In a historic first, global crude oil prices in futures market have fallen below zero. American benchmark crude West Texas Intermediate Prices for May delivery was trading below $40 per barrel.
Such unprecedented drop in crude future should automatically translate into less money for fuel, however, it isn’t so as the economics works differently here. In India, oil companies are considering trade parity pricing which dents the possibilities of the end consumer paying less price. Last month when crude was trading at around $35 a barrel, the Government of India, in a smart move, had hiked excise duty on petrol and diesel by Rs.3 each.
Highlighting this an oil industry executive said that fall in crude price doesn’t translate into less price for fuel in the retail outlets for reasons more than one. He said that the retail prices of petrol and diesel are linked to prices of these fuels in the global market and not to crude oil as such. One can expect a fall in the retail prices of petrol and diesel when the product prices of the fuel falls. Further high taxes dent any possibilities of retail customers availing fuel in petrol pumps at price competitive rates.
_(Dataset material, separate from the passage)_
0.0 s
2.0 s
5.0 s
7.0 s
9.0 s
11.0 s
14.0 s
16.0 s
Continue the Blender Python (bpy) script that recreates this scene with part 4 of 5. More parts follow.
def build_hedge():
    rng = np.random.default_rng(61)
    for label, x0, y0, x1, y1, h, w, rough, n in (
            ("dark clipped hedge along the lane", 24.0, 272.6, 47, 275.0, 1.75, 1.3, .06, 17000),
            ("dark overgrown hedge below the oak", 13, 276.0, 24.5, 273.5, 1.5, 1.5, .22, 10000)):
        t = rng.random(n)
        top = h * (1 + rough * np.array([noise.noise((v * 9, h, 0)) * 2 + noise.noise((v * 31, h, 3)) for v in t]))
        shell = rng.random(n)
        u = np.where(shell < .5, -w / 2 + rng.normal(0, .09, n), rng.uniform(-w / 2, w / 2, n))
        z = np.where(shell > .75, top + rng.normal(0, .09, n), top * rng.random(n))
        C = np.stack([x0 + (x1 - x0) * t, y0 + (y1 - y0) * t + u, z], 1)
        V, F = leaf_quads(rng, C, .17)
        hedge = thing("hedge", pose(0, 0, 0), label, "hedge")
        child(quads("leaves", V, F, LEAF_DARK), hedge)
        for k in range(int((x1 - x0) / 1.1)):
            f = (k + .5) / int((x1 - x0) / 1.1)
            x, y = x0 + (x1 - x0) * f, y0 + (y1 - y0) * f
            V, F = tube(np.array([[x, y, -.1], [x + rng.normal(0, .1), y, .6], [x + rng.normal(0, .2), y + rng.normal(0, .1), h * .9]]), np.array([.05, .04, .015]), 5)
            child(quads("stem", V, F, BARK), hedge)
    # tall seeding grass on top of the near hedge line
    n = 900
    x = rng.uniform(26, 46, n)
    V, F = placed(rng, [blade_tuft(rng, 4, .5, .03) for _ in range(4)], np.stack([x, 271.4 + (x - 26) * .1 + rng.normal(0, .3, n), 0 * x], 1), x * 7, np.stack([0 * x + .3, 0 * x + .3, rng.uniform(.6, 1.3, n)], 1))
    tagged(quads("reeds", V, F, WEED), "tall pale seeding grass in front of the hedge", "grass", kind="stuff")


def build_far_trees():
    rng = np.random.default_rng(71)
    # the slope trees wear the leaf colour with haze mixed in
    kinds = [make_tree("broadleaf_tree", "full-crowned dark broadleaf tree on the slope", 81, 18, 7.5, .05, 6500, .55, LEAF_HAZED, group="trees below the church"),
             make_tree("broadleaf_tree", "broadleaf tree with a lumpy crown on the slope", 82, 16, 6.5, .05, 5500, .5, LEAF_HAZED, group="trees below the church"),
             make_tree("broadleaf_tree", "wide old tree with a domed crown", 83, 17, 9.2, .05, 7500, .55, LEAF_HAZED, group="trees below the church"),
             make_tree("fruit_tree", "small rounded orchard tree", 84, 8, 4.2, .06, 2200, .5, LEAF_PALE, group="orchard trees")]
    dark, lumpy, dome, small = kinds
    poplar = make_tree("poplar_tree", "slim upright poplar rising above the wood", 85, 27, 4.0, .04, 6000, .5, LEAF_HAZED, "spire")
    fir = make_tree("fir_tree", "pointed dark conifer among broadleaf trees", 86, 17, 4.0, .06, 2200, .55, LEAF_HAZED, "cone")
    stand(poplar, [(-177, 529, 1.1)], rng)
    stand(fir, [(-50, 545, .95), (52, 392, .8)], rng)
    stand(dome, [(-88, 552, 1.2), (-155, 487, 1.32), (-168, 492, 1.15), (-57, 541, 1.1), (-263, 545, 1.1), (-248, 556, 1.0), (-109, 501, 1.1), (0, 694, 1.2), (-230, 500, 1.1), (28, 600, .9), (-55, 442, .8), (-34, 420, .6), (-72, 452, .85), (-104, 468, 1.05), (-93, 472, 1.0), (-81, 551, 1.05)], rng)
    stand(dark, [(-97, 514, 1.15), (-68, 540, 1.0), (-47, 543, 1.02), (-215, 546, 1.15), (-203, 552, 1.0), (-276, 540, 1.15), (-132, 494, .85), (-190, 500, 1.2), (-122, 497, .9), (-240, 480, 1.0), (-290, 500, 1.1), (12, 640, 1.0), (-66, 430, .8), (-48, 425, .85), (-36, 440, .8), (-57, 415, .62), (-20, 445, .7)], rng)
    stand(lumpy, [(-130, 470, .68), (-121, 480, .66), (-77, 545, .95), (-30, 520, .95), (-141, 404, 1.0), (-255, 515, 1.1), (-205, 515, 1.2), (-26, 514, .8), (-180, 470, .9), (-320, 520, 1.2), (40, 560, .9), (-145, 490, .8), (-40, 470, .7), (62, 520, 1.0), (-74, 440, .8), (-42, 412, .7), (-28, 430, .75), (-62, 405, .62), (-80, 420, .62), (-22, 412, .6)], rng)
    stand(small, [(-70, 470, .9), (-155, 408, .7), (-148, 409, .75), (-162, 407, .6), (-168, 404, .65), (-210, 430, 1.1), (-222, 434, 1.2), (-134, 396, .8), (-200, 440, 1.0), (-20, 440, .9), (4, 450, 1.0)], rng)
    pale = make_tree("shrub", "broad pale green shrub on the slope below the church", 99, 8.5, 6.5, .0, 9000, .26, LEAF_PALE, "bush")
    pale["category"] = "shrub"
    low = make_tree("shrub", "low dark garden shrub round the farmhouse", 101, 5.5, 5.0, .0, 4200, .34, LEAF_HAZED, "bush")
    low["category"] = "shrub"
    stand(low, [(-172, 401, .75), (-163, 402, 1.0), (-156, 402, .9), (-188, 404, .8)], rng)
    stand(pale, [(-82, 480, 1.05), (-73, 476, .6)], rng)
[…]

Interestingly, crude accounts for around 90% of the cost of refinery products and is considered as the single largest determinant for retail price of fuel. It is to be noted that two years ago, in 2018, to extend benefits to consumers from the drop in international fuel prices, three of the largest oil companies in India including Indian Oil Corporation, Bharat Petroleum Corporation and Hindustan Petroleum Corporation had swapped to daily price revisions from the fortnightly pricing system, which was the norm earlier.
Oil companies in India adhere to trade parity pricing which is calculated on the prevailing prices of petrol and diesel in the international market. The price is arrived through a simple calculation, i.e. 80% of import price and 20% of export price of the fuel. Additionally, there is dealer commissions, excise duty, and taxes, all of which add up to the final price which the common man pays for when he purchases the fuel.
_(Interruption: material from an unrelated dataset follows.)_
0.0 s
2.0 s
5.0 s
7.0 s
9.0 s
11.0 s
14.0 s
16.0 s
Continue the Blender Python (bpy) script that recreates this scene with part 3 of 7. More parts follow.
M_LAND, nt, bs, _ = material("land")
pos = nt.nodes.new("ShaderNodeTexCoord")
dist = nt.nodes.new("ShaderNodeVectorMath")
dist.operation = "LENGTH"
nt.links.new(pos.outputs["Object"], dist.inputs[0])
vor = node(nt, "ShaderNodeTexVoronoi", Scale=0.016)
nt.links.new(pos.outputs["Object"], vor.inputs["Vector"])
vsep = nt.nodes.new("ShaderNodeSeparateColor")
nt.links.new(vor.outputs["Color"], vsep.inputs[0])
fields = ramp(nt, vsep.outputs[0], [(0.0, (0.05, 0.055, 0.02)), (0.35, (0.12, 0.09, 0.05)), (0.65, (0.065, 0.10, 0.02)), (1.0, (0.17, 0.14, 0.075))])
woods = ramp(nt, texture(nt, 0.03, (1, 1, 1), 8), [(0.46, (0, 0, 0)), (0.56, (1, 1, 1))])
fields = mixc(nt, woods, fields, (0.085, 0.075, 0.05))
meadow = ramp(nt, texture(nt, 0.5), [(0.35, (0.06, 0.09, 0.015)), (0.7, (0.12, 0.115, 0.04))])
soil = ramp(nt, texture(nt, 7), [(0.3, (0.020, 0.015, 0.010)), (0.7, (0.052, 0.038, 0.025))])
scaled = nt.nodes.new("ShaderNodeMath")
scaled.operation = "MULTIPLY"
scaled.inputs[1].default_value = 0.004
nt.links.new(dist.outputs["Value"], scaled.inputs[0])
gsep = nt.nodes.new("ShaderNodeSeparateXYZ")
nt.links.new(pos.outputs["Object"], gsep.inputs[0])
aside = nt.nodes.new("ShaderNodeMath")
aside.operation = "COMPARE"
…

Industry analysts also point out that the government is also trying to offset losses in other areas by collecting more taxes from fuel. The excise duty hike of Rs.3 per litre last month and the hike on special excise duty on petrol by Rs. 2 to Rs.8 per litre and Rs.4 for diesel were to balance the losses incurred in other spheres. Road cess was also raised by Rs.1 per litre each on petrol and Rs.10 on diesel. Although the government is trying to take full advantage from the fall in crude oil prices globally, it is not sure whether this move will give them enough money in the exchequer.
The coronavirus pandemic and the lockdown imposed by the government to curtail the spread of the disease has led to a severe slump in demand for petrol and diesel throughout the country. With most of the vehicles off the roads since the lockdown, oil marketing companies have been incurring losses and are using the low crude oil prices as a support to offset their own losses. Furthermore, the rupee is weak as against the dollar which is another factor in determining the overall retail prices of petrol and diesel in petrol pumps.
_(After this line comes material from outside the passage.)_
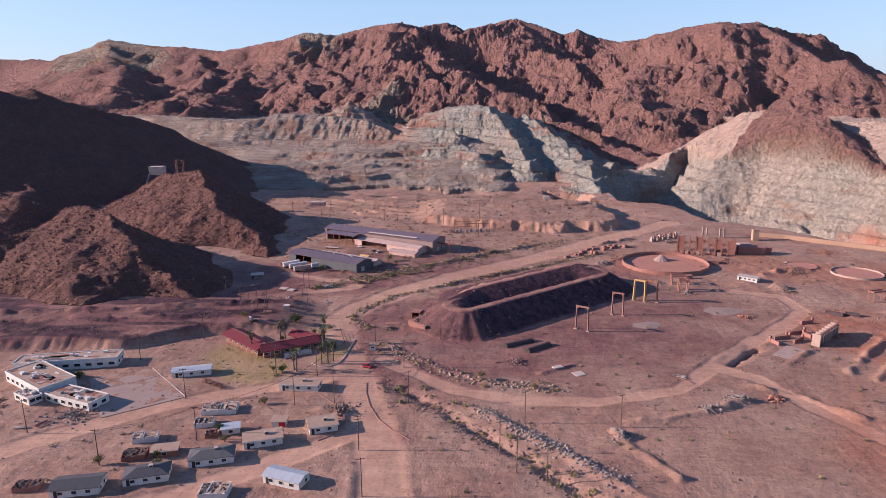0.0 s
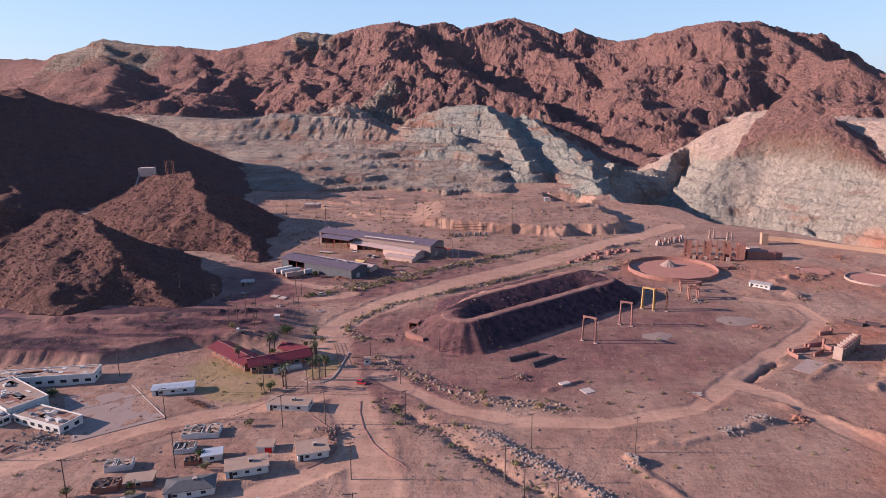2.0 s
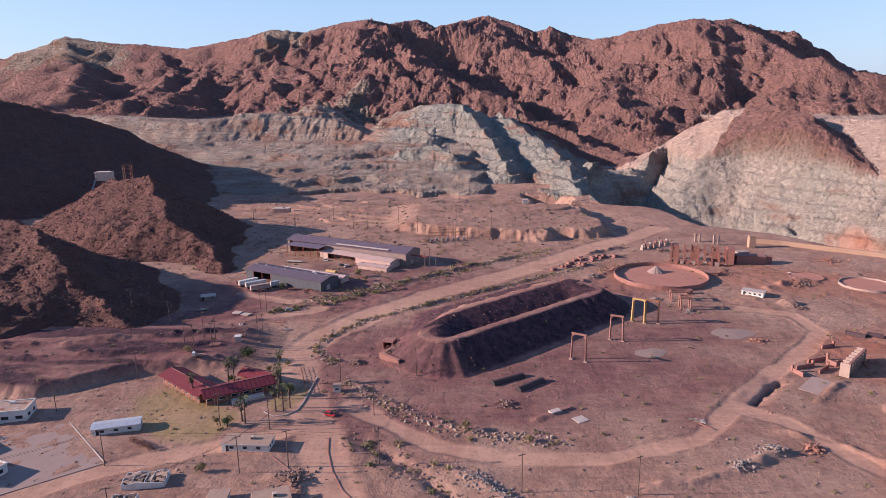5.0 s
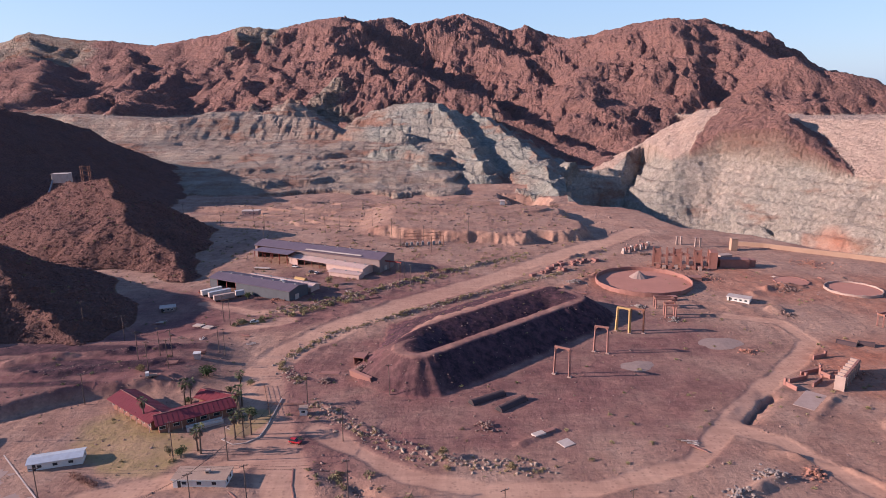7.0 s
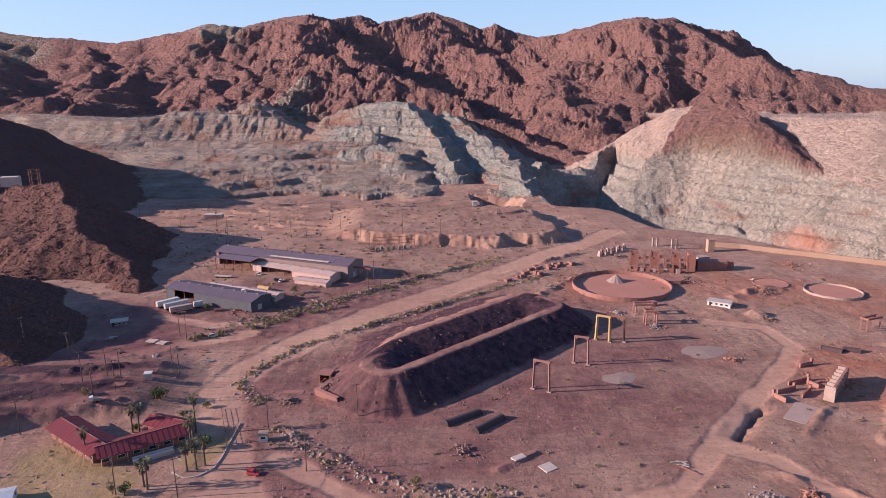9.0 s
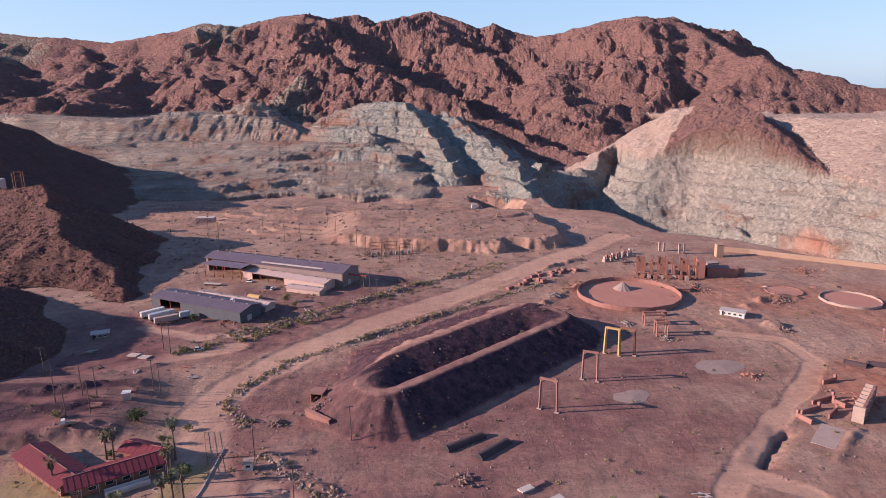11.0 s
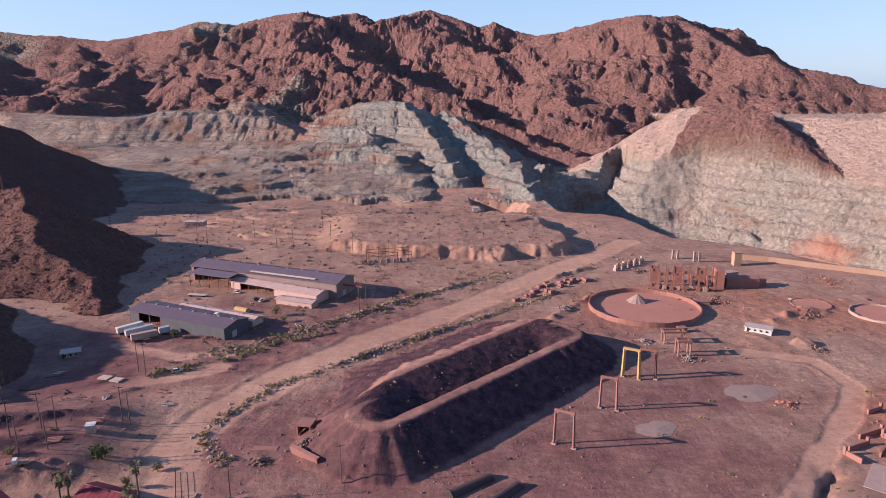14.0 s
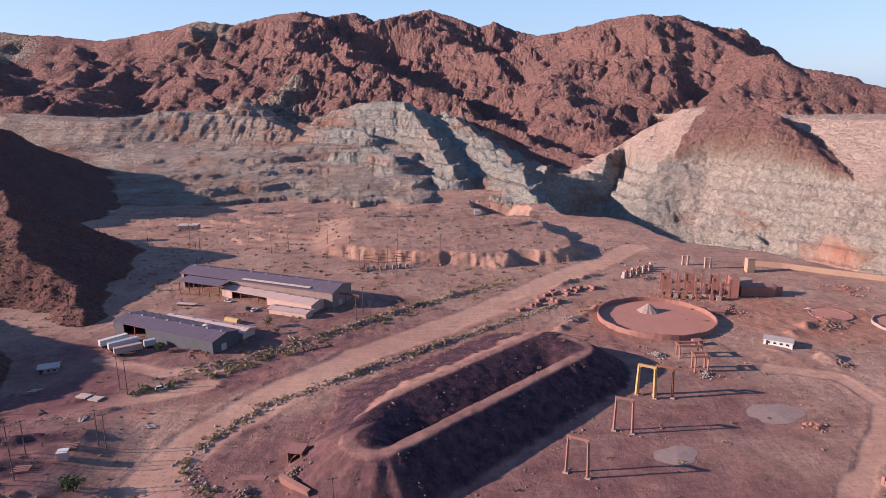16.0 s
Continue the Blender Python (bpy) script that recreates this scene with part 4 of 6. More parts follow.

Buying will be highly curtailed in the lockdown period and that may perhaps save the budget for the time being and with many continuing to work from home post-lockdown, the demand for fuel may be reduced but it is unlikely that petrol and diesel prices will witness any big fall in the near term. Companies will try to make up for their losses during the Covid-19 and post-Covid -9 period by keeping the prices at current levels.